Data extract =

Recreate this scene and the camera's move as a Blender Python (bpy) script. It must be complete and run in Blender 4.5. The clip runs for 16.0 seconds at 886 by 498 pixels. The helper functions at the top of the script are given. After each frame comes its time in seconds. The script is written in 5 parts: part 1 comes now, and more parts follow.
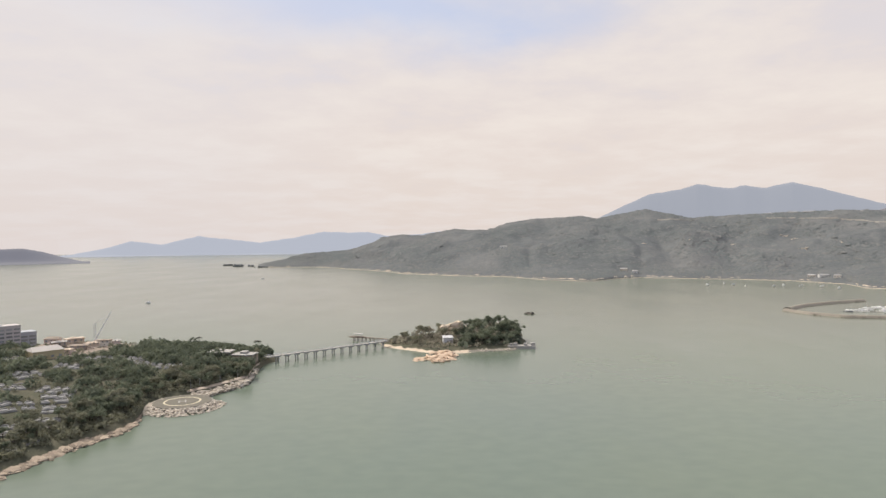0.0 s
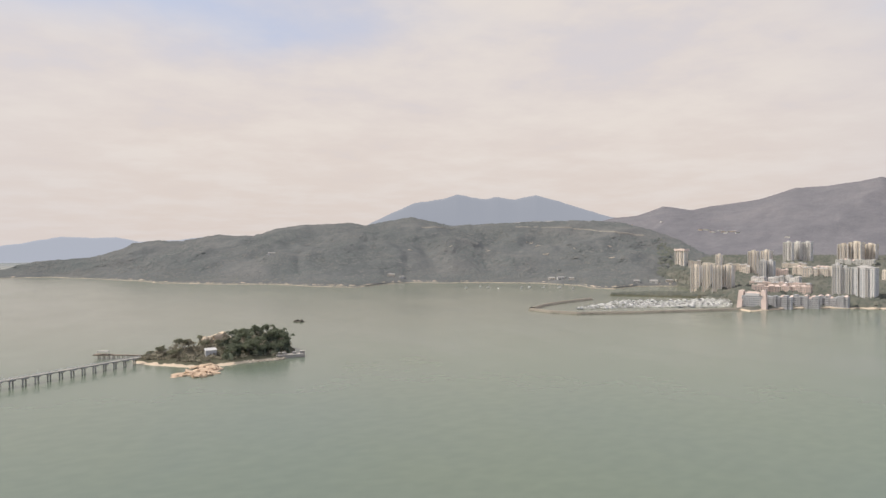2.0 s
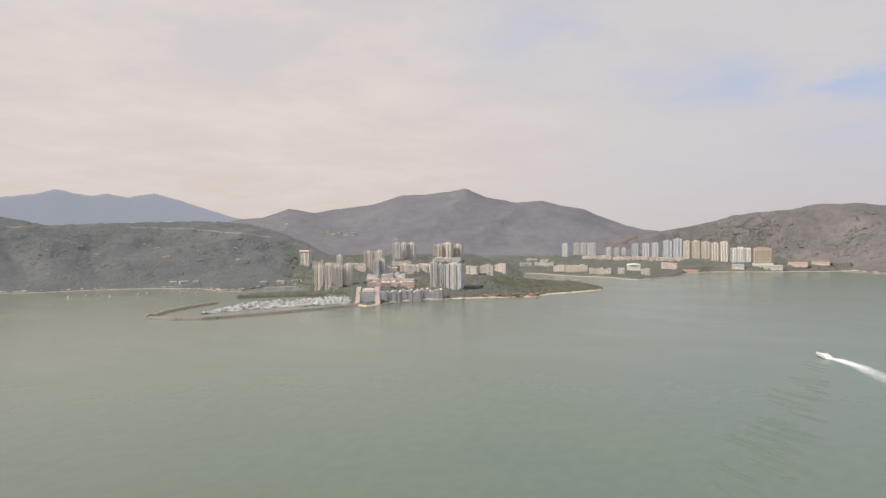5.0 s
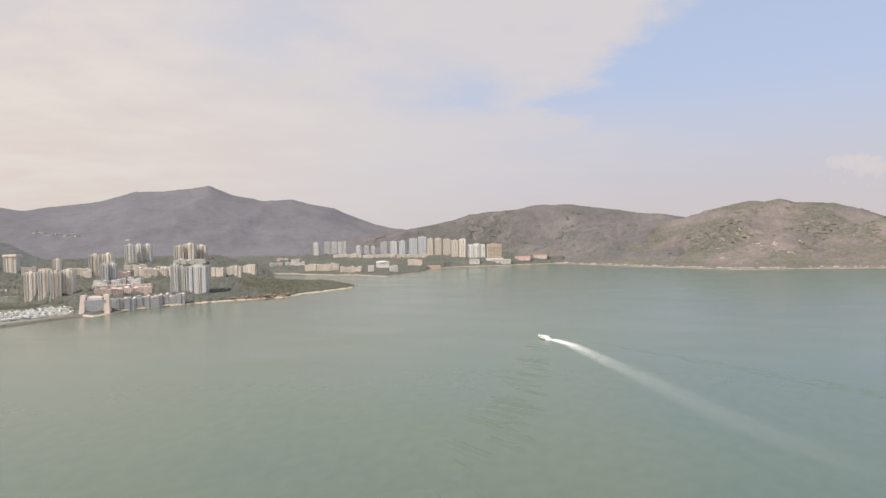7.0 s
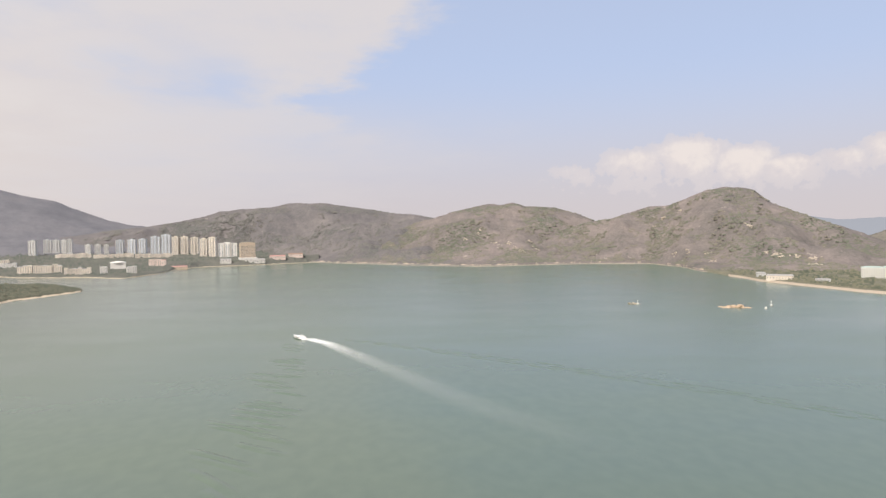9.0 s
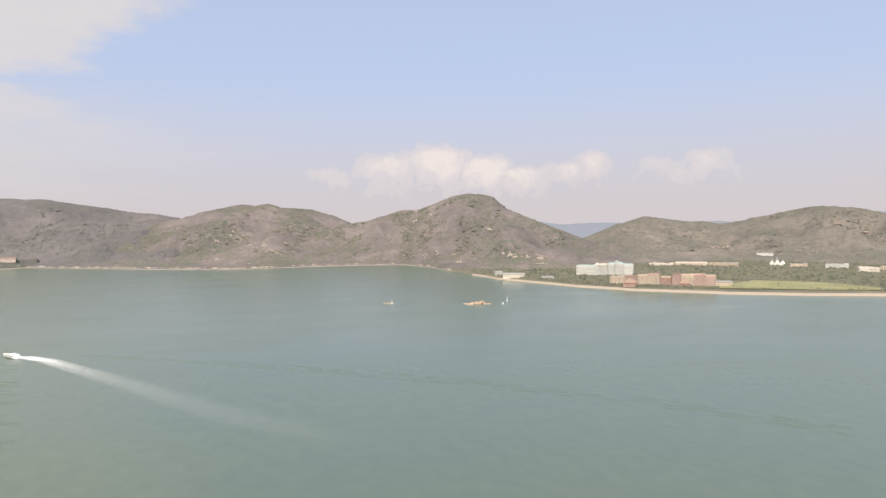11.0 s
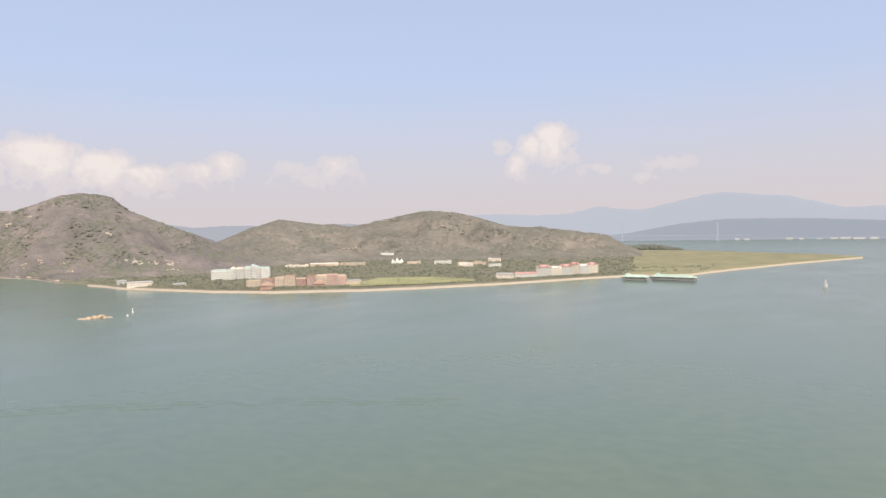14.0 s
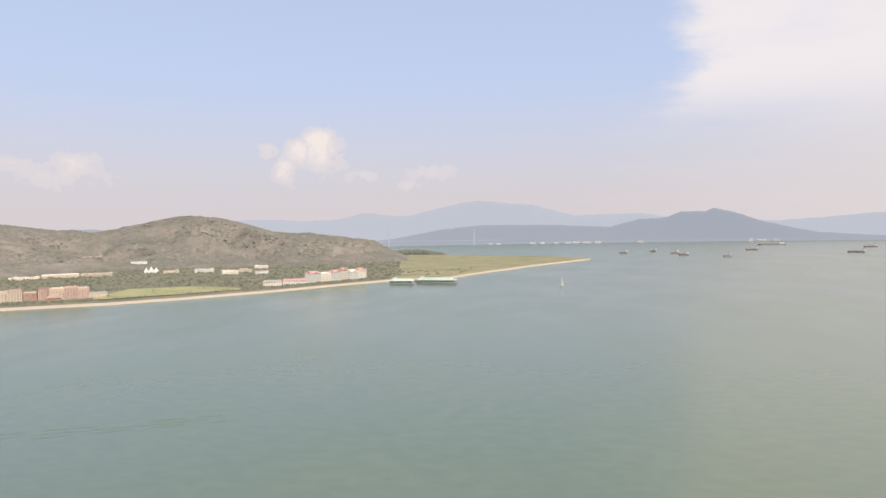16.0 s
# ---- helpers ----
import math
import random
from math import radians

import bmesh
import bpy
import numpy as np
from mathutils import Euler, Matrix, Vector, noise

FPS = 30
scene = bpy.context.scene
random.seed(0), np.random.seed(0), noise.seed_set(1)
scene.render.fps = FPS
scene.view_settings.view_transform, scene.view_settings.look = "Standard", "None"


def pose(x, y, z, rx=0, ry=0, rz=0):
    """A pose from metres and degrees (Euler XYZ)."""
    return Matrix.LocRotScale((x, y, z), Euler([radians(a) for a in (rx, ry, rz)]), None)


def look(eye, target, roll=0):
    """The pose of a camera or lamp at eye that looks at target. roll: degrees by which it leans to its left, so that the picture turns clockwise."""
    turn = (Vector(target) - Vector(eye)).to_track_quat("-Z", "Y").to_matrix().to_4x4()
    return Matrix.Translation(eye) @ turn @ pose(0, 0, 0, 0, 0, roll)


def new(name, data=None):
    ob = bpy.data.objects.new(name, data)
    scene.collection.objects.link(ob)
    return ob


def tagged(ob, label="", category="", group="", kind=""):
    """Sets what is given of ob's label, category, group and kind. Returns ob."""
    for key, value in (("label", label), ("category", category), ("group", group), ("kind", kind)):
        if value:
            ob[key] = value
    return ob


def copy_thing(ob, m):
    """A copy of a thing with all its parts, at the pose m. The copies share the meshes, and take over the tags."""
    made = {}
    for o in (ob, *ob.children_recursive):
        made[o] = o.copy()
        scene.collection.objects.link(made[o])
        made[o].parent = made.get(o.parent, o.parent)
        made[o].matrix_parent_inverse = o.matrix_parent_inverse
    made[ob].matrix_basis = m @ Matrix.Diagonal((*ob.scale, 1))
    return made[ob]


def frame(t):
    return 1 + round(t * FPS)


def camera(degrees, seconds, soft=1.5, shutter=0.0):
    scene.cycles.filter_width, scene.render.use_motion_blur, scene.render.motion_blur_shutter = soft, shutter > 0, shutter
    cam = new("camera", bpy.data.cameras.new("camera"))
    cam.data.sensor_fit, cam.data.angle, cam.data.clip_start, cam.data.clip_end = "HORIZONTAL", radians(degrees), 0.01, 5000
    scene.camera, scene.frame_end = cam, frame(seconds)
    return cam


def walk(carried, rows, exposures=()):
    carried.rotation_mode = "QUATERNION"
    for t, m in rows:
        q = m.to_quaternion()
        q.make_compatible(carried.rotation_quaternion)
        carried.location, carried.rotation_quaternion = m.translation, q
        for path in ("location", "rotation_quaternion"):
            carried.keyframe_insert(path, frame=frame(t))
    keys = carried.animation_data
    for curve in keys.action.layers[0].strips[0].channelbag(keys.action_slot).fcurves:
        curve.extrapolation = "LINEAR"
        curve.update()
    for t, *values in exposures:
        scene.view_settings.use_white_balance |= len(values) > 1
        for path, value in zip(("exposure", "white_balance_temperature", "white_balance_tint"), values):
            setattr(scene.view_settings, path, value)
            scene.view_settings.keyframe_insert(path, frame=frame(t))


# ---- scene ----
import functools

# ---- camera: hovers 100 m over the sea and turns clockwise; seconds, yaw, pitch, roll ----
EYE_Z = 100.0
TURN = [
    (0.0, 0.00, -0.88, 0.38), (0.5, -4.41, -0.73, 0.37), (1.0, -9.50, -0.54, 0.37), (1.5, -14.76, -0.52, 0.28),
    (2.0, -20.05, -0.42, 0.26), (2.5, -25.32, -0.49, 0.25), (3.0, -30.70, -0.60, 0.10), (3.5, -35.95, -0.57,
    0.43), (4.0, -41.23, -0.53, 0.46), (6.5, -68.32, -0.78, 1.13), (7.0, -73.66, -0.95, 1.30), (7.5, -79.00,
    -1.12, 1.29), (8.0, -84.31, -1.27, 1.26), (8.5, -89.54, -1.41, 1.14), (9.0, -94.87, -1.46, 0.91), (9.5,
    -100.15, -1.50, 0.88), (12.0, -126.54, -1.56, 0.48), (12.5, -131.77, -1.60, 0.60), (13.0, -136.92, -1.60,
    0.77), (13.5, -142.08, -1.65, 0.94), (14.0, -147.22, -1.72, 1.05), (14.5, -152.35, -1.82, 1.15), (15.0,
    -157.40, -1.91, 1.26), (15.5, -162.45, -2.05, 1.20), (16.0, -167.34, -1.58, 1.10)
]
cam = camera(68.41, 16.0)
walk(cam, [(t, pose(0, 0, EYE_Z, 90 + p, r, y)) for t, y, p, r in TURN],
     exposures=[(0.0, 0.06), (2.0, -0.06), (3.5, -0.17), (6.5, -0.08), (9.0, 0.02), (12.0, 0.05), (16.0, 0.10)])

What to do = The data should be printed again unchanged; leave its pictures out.

Final result =
Recreate this scene and the camera's move as a Blender Python (bpy) script. It must be complete and run in Blender 4.5. The clip runs for 16.0 seconds at 886 by 498 pixels. The helper functions at the top of the script are given. After each frame comes its time in seconds. The script is written in 5 parts: part 1 comes now, and more parts follow.
0.0 s
2.0 s
5.0 s
7.0 s
9.0 s
11.0 s
14.0 s
16.0 s
# ---- helpers ----
import math
import random
from math import radians

import bmesh
import bpy
import numpy as np
from mathutils import Euler, Matrix, Vector, noise

FPS = 30
scene = bpy.context.scene
random.seed(0), np.random.seed(0), noise.seed_set(1)
scene.render.fps = FPS
scene.view_settings.view_transform, scene.view_settings.look = "Standard", "None"


def pose(x, y, z, rx=0, ry=0, rz=0):
    """A pose from metres and degrees (Euler XYZ)."""
    return Matrix.LocRotScale((x, y, z), Euler([radians(a) for a in (rx, ry, rz)]), None)


def look(eye, target, roll=0):
    """The pose of a camera or lamp at eye that looks at target. roll: degrees by which it leans to its left, so that the picture turns clockwise."""
    turn = (Vector(target) - Vector(eye)).to_track_quat("-Z", "Y").to_matrix().to_4x4()
    return Matrix.Translation(eye) @ turn @ pose(0, 0, 0, 0, 0, roll)


def new(name, data=None):
    ob = bpy.data.objects.new(name, data)
    scene.collection.objects.link(ob)
    return ob


def tagged(ob, label="", category="", group="", kind=""):
    """Sets what is given of ob's label, category, group and kind. Returns ob."""
    for key, value in (("label", label), ("category", category), ("group", group), ("kind", kind)):
        if value:
            ob[key] = value
    return ob


def copy_thing(ob, m):
    """A copy of a thing with all its parts, at the pose m. The copies share the meshes, and take over the tags."""
    made = {}
    for o in (ob, *ob.children_recursive):
        made[o] = o.copy()
        scene.collection.objects.link(made[o])
        made[o].parent = made.get(o.parent, o.parent)
        made[o].matrix_parent_inverse = o.matrix_parent_inverse
    made[ob].matrix_basis = m @ Matrix.Diagonal((*ob.scale, 1))
    return made[ob]


def frame(t):
    return 1 + round(t * FPS)


def camera(degrees, seconds, soft=1.5, shutter=0.0):
    scene.cycles.filter_width, scene.render.use_motion_blur, scene.render.motion_blur_shutter = soft, shutter > 0, shutter
    cam = new("camera", bpy.data.cameras.new("camera"))
    cam.data.sensor_fit, cam.data.angle, cam.data.clip_start, cam.data.clip_end = "HORIZONTAL", radians(degrees), 0.01, 5000
    scene.camera, scene.frame_end = cam, frame(seconds)
    return cam


def walk(carried, rows, exposures=()):
    carried.rotation_mode = "QUATERNION"
    for t, m in rows:
        q = m.to_quaternion()
        q.make_compatible(carried.rotation_quaternion)
        carried.location, carried.rotation_quaternion = m.translation, q
        for path in ("location", "rotation_quaternion"):
            carried.keyframe_insert(path, frame=frame(t))
    keys = carried.animation_data
    for curve in keys.action.layers[0].strips[0].channelbag(keys.action_slot).fcurves:
        curve.extrapolation = "LINEAR"
        curve.update()
    for t, *values in exposures:
        scene.view_settings.use_white_balance |= len(values) > 1
        for path, value in zip(("exposure", "white_balance_temperature", "white_balance_tint"), values):
            setattr(scene.view_settings, path, value)
            scene.view_settings.keyframe_insert(path, frame=frame(t))


# ---- scene ----
import functools

# ---- camera: hovers 100 m over the sea and turns clockwise; seconds, yaw, pitch, roll ----
EYE_Z = 100.0
TURN = [
    (0.0, 0.00, -0.88, 0.38), (0.5, -4.41, -0.73, 0.37), (1.0, -9.50, -0.54, 0.37), (1.5, -14.76, -0.52, 0.28),
    (2.0, -20.05, -0.42, 0.26), (2.5, -25.32, -0.49, 0.25), (3.0, -30.70, -0.60, 0.10), (3.5, -35.95, -0.57,
    0.43), (4.0, -41.23, -0.53, 0.46), (6.5, -68.32, -0.78, 1.13), (7.0, -73.66, -0.95, 1.30), (7.5, -79.00,
    -1.12, 1.29), (8.0, -84.31, -1.27, 1.26), (8.5, -89.54, -1.41, 1.14), (9.0, -94.87, -1.46, 0.91), (9.5,
    -100.15, -1.50, 0.88), (12.0, -126.54, -1.56, 0.48), (12.5, -131.77, -1.60, 0.60), (13.0, -136.92, -1.60,
    0.77), (13.5, -142.08, -1.65, 0.94), (14.0, -147.22, -1.72, 1.05), (14.5, -152.35, -1.82, 1.15), (15.0,
    -157.40, -1.91, 1.26), (15.5, -162.45, -2.05, 1.20), (16.0, -167.34, -1.58, 1.10)
]
cam = camera(68.41, 16.0)
walk(cam, [(t, pose(0, 0, EYE_Z, 90 + p, r, y)) for t, y, p, r in TURN],
     exposures=[(0.0, 0.06), (2.0, -0.06), (3.5, -0.17), (6.5, -0.08), (9.0, 0.02), (12.0, 0.05), (16.0, 0.10)])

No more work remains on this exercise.